ダーク・ファンタジー小説
- 優しい蝉が死んだ夏(あとがき) ( No.28 )
- 日時: 2017/09/03 20:48
- 名前: 立花 ◆FaxflHSkao (ID: kXLxxwrM)
【 あとがき 】
初めまして。ちゃんとした挨拶はこれが初めてな気がします。
立花と申します。
七月からこちらのサイトで小説を書き始めて、これが最初の作品になっております。
このスレッドは「藍色の宝石」という中編集になっておりまして、二か月ごとに色々な小説を書いていこうと思っています。
気が付けば暗い作品になることが多いのですが、頑張ってコメディにもチャレンジしたいと思います。
どうぞよろしくお願い致します。
七月〜八月 「 優しい蝉が死んだ夏 」
とにかく暗いお話です。
百合のようで百合じゃない。恋愛感情のように見えて、実はただの執着心、共依存。そんなのがこの上なく好きな私の性癖が垣間見える本作。
( ストーリー)
※時間軸が分かりにくい作品ですので、簡単に
主人公のマキは小さいころに母親にネグレクトを受け、施設行きに。暫くして彼女は一人の少年に出会います。それが御門です。
彼は優秀な兄が死んでしまい、悲しむ親たちに「兄のようになれ」と強要されて悩んでいました。

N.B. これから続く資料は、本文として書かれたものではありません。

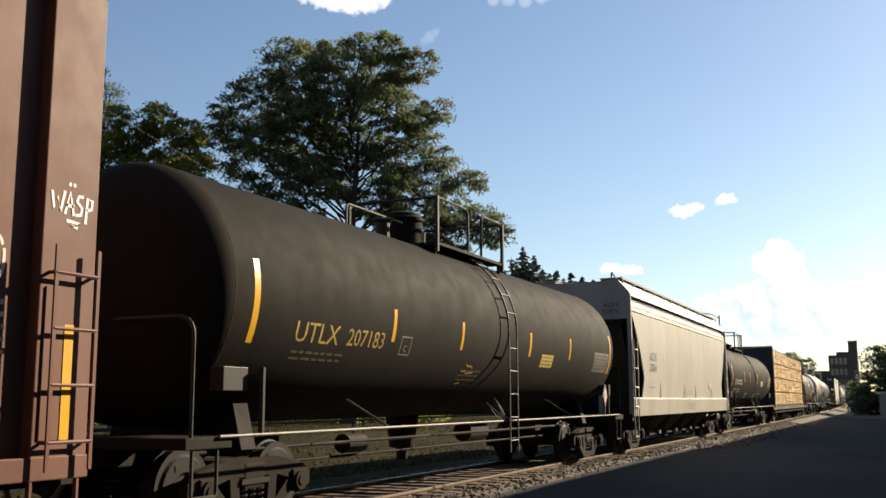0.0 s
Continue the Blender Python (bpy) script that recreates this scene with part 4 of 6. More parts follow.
x, y, r = place(29.8, 54)
crown_left = [(-3.8, 20.3, 1.1), (-5.2, 18.8, 1.1), (-3.3, 18.8, 1.1), (-4.7, 17.3, 1.2), (-6.7, 17.3, 0.9), (-7.5, 16.2, 0.8), (-6.0, 15.8, 1.1), (-4.5, 15.5, 1.2), (-3.2, 17.0, 1.1), (-6.4, 14.1, 0.7), (-5.2, 13.3, 0.8), (-3.8, 13.8, 1.1), (-2.6, 15.1, 1.2)]
crown_top = [(-1.1, 21.2, 1.0), (-2.5, 21.1, 0.4), (0.3, 20.8, 0.8), (-1.2, 19.6, 0.9), (1.4, 21.2, 0.9), (2.1, 20.6, 0.8), (3.3, 20.1, 1.0), (2.4, 19.0, 1.0), (0.8, 19.3, 1.1), (-0.4, 17.9, 1.2), (-2.0, 16.9, 1.1), (-2.0, 18.7, 0.5)]
crown_right = [(4.7, 17.6, 0.8), (3.5, 17.3, 0.9), (1.8, 17.3, 1.1), (3.4, 15.6, 1.2), (5.0, 15.1, 0.8), (1.5, 14.8, 1.2), (-0.2, 15.7, 1.2), (4.3, 13.9, 1.2), (6.1, 13.6, 0.9), (2.4, 12.9, 1.2), (5.6, 12.3, 1.1), (7.2, 11.7, 0.9), (8.3, 11.4, 0.6), (7.8, 10.6, 0.8), (6.2, 10.8, 1.0), (4.5, 11.3, 1.0)]
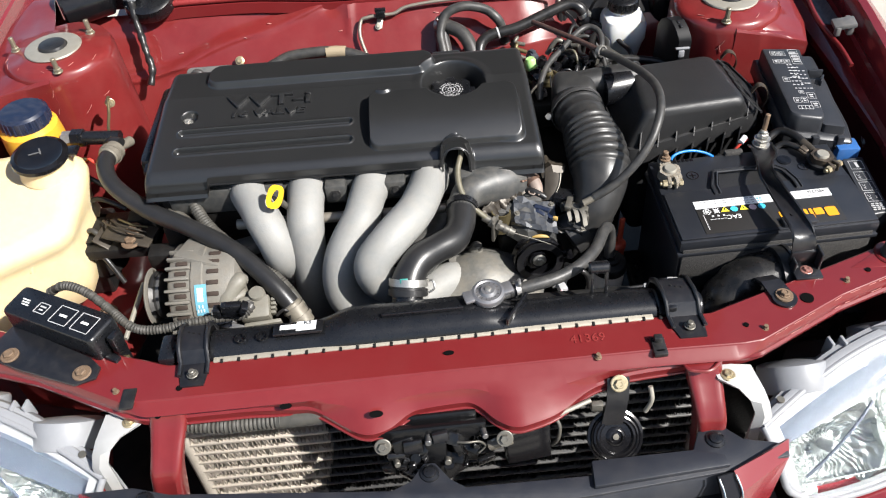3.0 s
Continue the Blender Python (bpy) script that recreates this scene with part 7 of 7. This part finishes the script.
def headlight(sx):
    h = thing("headlight", side_of(Vector((0.51, 0.06, 0.60)), sx), "clear headlight with chrome reflectors in a pale grey housing", "headlight", "headlights")
    S = lambda p: side_of(p, sx)
    rows = [[S(lens_at(i / 30, j / 16)) for i in range(31)] for j in range(17)]
    ln = part("lens", sheet(rows, 0.0025), LENS, h, "clear plastic lens", 40)
    ln.visible_shadow = False
    # flutes moulded along the top of the lens
    rim = [lens_at(i / 30, 0.0) for i in range(31)] + [lens_at(1.0, j / 10) for j in range(1, 11)] + [lens_at(1 - i / 30, 1.0) for i in range(1, 31)] + [lens_at(0.0, 1 - j / 10) for j in range(1, 11)]
    part("lens_rim", sweep([S(p) for p in rim], 0.0045, 10), LAMPGREY, h, "pale rim", 60)
    part("inner_rim", sheet([[S(lens_at(i / 40, v, -0.003 - o)) for i in range(41)] for v, o in ((0.0, 0.0), (0.05, 0.0), (0.085, 0.001), (0.10, 0.006))], 0.001), LAMPGREY, h, "wide pale upper rim", 40)
    part("inner_rim", sheet([[S(lens_at(u, j / 24, -0.003 - o)) for j in range(25)] for u, o in ((0.0, 0.0), (0.03, 0.0), (0.055, 0.001), (0.065, 0.008))], 0.001), LAMPGREY, h, "wide pale inner rim", 40)
    part("inner_rim", sheet([[S(lens_at(i / 40, v, -0.003 - o)) for i in range(41)] for v, o in ((0.93, 0.008), (0.945, 0.001), (0.97, 0.0), (1.0, 0.0))], 0.001), LAMPGREY, h, "pale lower rim", 40)
    part("frosted_band", sheet([[S(lens_at(0.02 + 0.96 * i / 30, v, -0.006 - 0.010 * (v > 0.2))) for i in range(31)] for v in (0.04, 0.12, 0.22, 0.34)], 0.001), LAMPBAND, h, "smoky blue grey band")
    # reflector: fluted chrome facets
    bm = bmesh.new()
    nu, nv = 220, 60
    G = []
    for j in range(nv + 1):
        r = []
        for i in range(nu + 1):
            u, v = 0.02 + 0.96 * i / nu, 0.33 + 0.65 * j / nv
            deep = 0.0
            for u0, ru in ((0.25, 0.22), (0.70, 0.26)):
                du, dv = (u - u0) / ru, (v - 0.62) / 0.42
                d = math.hypot(du, dv)
                if d < 1:
                    fan = math.atan2(dv, du) * 17 / math.pi + 1.2 * math.sin(5 * d) + 1.6 * noise.noise(Vector((u * 16, v * 9, 2)))
                    flute = abs((fan % 1) - 0.5) * 2
                    deep = 0.034 * (1 - d * d) + (0.0030 * flute + 0.0022 * abs(((d * 4.5 + 0.5 * math.sin(fan)) % 1) - 0.5) * 2) * smooth01(0.12, 0.35, d) * smooth01(1.0, 0.85, d)
            flat = 0.0026 * abs(((u * 26 + v * 4) % 1) - 0.5) * 2 if deep == 0 else 0.0
            r.append(bm.verts.new(S(lens_at(u, v, -0.016 - deep - flat))))
        G.append(r)
    for a, b in zip(G, G[1:]):
        for i in range(nu):
            bm.faces.new((a[i], a[i + 1], b[i + 1], b[i]))
    part("reflector", bm, REFLECTOR, h, "fluted chrome reflector", 14)
    for u in (0.26, 0.70):
        c = S(lens_at(u, 0.60, -0.040))
        part("bulb", lathe([(0, -0.01), (0.008, -0.01), (0.008, 0.012), (0.005, 0.018), (0, 0.019)], c, S(LN) - S(Vector((0, 0, 0))), 16), CLEARPL, h)
    part("reflector_edge", sweep(spline([S(lens_at(0.10, 0.72, -0.012)), S(lens_at(0.22, 0.60, -0.014)), S(lens_at(0.36, 0.46, -0.012)), S(lens_at(0.45, 0.36, -0.010))], 5), 0.0022, 6), LAMPBAND, h, "dark seam across the reflector")
    for u0, v0, u1, v1 in ((0.08, 0.80, 0.50, 0.93), (0.47, 0.38, 0.50, 0.92)):
        part("reflector_edge", sweep(spline([S(lens_at(u0, v0, -0.014)), S(lens_at((u0 + u1) / 2, (v0 + v1) / 2, -0.018)), S(lens_at(u1, v1, -0.014))], 5), 0.0018, 6), CHROME, h)
    # housing
    def back(u, d, dz):
        return S(lens_at(u, 0.0) + Vector((-0.012 * d / 0.05, d, dz)))
    part("housing", sheet([[back(i / 30, d * (0.55 + 0.45 * math.sin(math.pi * min(1, 0.12 + i / 30 * 0.8))), dz) for i in range(31)] for d, dz in ((0.0, 0.003), (0.005, 0.005), (0.011, 0.0045), (0.014, 0.0005), (0.020, 0.0), (0.026, -0.008), (0.028, -0.060), (0.028, -0.14))], 0.003), LAMPGREY, h, "pale grey plastic housing", 40)
    ba = (S(Vector((-0.06, 0.76, 0.65))) - S(Vector((0, 0, 0)))).normalized()
    for x, y, z, r in ((0.418, 0.070, 0.706, 0.043), (0.552, 0.111, 0.718, 0.047)):
        part("lamp_bucket", lathe([(r * 0.97, -0.034), (r, -0.030), (r, -0.004), (r * 0.97, 0.0), (r * 0.92, 0.001), (0, 0.004)], S(Vector((x, y, z))), ba, 40), LAMPGREY, h, "pale grey bulb cover")
    for x in (0.463, 0.479):
        part("adjuster_tab", box(S(Vector((x, 0.077, 0.722))), (0.004, 0.014, 0.030), 0.001, (0, 0, 10 * sx)), LAMPGREY, h)
    for u, v in ((0.10, 0.014), (0.93, 0.014)):
        part("housing_screw", lathe([(0, 0), (0.005, 0), (0.0045, 0.002), (0, 0.002)], back(u, 0.008, 0.006), (0, -0.1, 1), 10), STEELDUSTY, h)
    part("bracket", sheet([[S(Vector(p)) for p in r] for r in (((0.300, 0.040, 0.7555), (0.322, 0.040, 0.7565), (0.346, 0.038, 0.7545)), ((0.302, 0.022, 0.7545), (0.324, 0.021, 0.7545), (0.350, 0.024, 0.750)), ((0.324, 0.008, 0.750), (0.339, 0.007, 0.749), (0.355, 0.010, 0.744)), ((0.336, -0.003, 0.740), (0.348, -0.006, 0.738), (0.360, -0.002, 0.733)), ((0.343, -0.009, 0.722), (0.353, -0.014, 0.720), (0.364, -0.010, 0.716)), ((0.343, -0.010, 0.69), (0.354, -0.014, 0.69), (0.366, -0.010, 0.69)), ((0.346, -0.010, 0.65), (0.356, -0.014, 0.65), (0.366, -0.010, 0.65)))], 0.004), WHITE, h, "white mounting arm", 35)
    bolt(h, S(Vector((0.315, 0.026, 0.754))), (0, 0, 1), 0.0066, BRASS, label="yellow plated bolt")
    part("outer_clip", merge(box(S(Vector((0.628, 0.122, 0.748))), (0.030, 0.020, 0.022), 0.003, (12, 0, -28 * sx)), box(S(Vector((0.618, 0.138, 0.744))), (0.022, 0.016, 0.014), 0.003, (20, 0, -28 * sx))), LAMPGREY, h, "pale clip at the fender")
    part("outer_bracket", merge(box(S(Vector((0.612, 0.118, 0.757))), (0.034, 0.040, 0.004), 0.001, (0, 0, -30 * sx)), box(S(Vector((0.632, 0.100, 0.754))), (0.03, 0.02, 0.004), 0.001, (0, 0, -30 * sx))), LAMPGREY, h, "pale bracket at the fender")
    bolt(h, S(Vector((0.616, 0.114, 0.759))), (0, 0, 1), 0.007, STEELDUSTY)
    return h


headlight(1)
headlight(-1)

# ---- bumper below the lamps ----
bx = [CX - 0.72 + 1.44 * i / 60 for i in range(61)]


def nose_y(x):
    u = abs(x - CX)
    return -0.155 + 0.32 * max(0.0, u - 0.1) ** 2 + 0.9 * max(0.0, u - 0.48) ** 2


part("bumper", sheet([[Vector((x, nose_y(x) + dy, z + 0.034 * smooth01(0.35, 0.43, abs(x - CX)) + 0.020 * smooth01(0.46, 0.72, abs(x - CX)))) for x in bx] for dy, z in ((0.030, 0.560), (0.022, 0.566), (0.010, 0.560), (0.0, 0.530), (-0.012, 0.46), (-0.005, 0.36), (0.03, 0.25), (0.06, 0.20))], 0.004), PAINT_BARE, car, "glossy red bumper cover", 30)
for sx in (1, -1):
    rows = []
    for i in range(31):
        p = lens_at(i / 30, 1.0, -0.006)
        u = abs(p.x - CX)
        zt = 0.562 + 0.034 * smooth01(0.35, 0.43, u) + 0.020 * smooth01(0.46, 0.72, u)
        q_ = Vector((p.x, nose_y(p.x) + 0.016, zt))
        rows.append([side_of(v, sx) for v in (p + Vector((0, 0.02, -0.004)), p + Vector((0, 0.004, -0.006)), p.lerp(q_, 0.4) + Vector((0, -0.001, 0.0)), q_, q_ + Vector((0, 0.006, -0.02)))])
    part("lamp_sill", sheet(rows, 0.003), PAINT_BARE, car, "glossy red sill under the lamp", 40)
for sx in (1, -1):
    x = 0.62 if sx > 0 else 2 * CX - 0.62 - 0.06
    w = part("wheel", merge(lathe([(0.16, -0.09), (0.27, -0.088), (0.295, -0.07), (0.30, -0.03), (0.30, 0.03), (0.295, 0.07), (0.27, 0.088), (0.16, 0.09)], (x, 0.62, 0.296), (1, 0, 0), 40)), RUBBER, car, "black tyre in the dark wheel arch")
    part("rim", lathe([(0, -0.05), (0.10, -0.05), (0.165, -0.075), (0.165, 0.075), (0.10, 0.05), (0, 0.05)], (x, 0.62, 0.296), (1, 0, 0), 32), LAMPGREY, w)
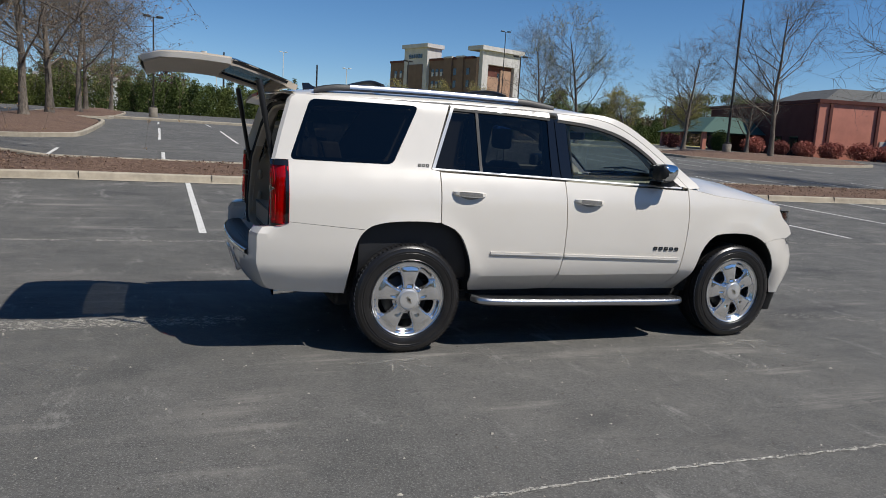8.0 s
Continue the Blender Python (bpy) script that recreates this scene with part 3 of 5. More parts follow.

親から「自分の存在を否定された」という点で同じ彼らはいつの間にか恋に落ちていました。
高校生になって「いつでも別れる」を条件に付き合いだした二人。でも、そんな関係はきっと長く続かないだろうとお互いわかっていました。
そんな時に一人の少女が現れます。風子、というマキの母親の再婚相手の連れ子です。御門のことを好きになった風子はマキに対抗心を抱きますが、御門が自分のほうには絶対に振り向いてはくれないという事実を突き付けられショックを受けます。
その日の夏、風子が突然マキの前で飛び降り自殺を図りました。死ななかった風子を見て、マキは少しだけショックを受けました。
マキが二十歳になり、自分が病気であり、寿命が残り少ないことを知ります。それをきっかけに御門に結婚を申し込まれ、どうしようもなくなり姿をくらませます。
しかし、結局自分はどうあがいても御門のことが好きで、風子にも誰にも渡したくないという感情が抑えきれなくなり、マキは御門と結婚することに。
死ぬまでにやりたいことをすべてやったマキは最後に風子に会います。彼女はどうやら妊娠しているらしく、最後にマキは彼女と御門と自分の三人分の紅茶を入れます。
マキが死んだあと、御門の携帯に風子から電話がかかってきました。「流産した」という内容とともに、マキが最後に入れた紅茶に薬が入っていたということが風子の口から伝えられます。
−−− キャラクター −−−
マキの風子への感情は、半分が愛情で半分が憎悪でした。マキの一番好きだった相手はきっと母親(美夜子)でした。マキは母親が異常な人格の持ち主だと知っていました。きっと風子は母親に苦しめられていると知りながら助けなかったのは、きっとそれすらも羨ましかったからなのだと思います。子供はいつだって親に愛されたいと思っていますから。その典型が愛されなかったマキなのだと、私は考えます(おい作者)
風子は典型的な嘘つきです。御門のことが好きすぎて、他を傷つけても何も思わない、そんな子でした。義母である美夜子からの異常な愛情に耐えられなくなり、一度自殺を図りますが、未遂に終わります。マキのことを恋愛がらみでは敵対視していますが、心のどこかでは自分を救ってくれるヒーローだと思っていました。最後についた妊娠のウソは、きっとマキなら気づいてくれると信じていたのでしょう。面倒くさいツンデレがこの子の本性です。
一番よくわからないのが御門です。マキのことを愛しているし、それに絶対ウソ偽りなんてありません。風子のことを大切にするのは、きっとマキの妹であるから。そういう部分はちょっとマキに心酔してる気がします。マキからの最後の手紙で、マキは自分よりも風子のことが大切だったのだと気づきます。それで、妊娠がウソだということに彼も気づいてしまいました。ですが、こやつは賢いのでそれを絶対に口にはしません。未亡人になって、永遠マキを愛し続ける気がします。
まぁ、簡潔に言えば「幸せ」って何かなって話です。
突然現れた大好きな母親の新しい娘。いつかいなくなってしまうだろう恋人。現実にはないようで、ある話。
個人的にこの話は落ちもないし、面白いかって問われたら面白くないいって私は答えます。でも、誰かの心に触れられる作品になった気はします。次は「面白い」と自分でも思える作品を書けたらなと思います。
また、夏の小説大会で次点をいただきました。初めての作品で入賞(?)することができ感激です。また、次の作品で会えることを願っております。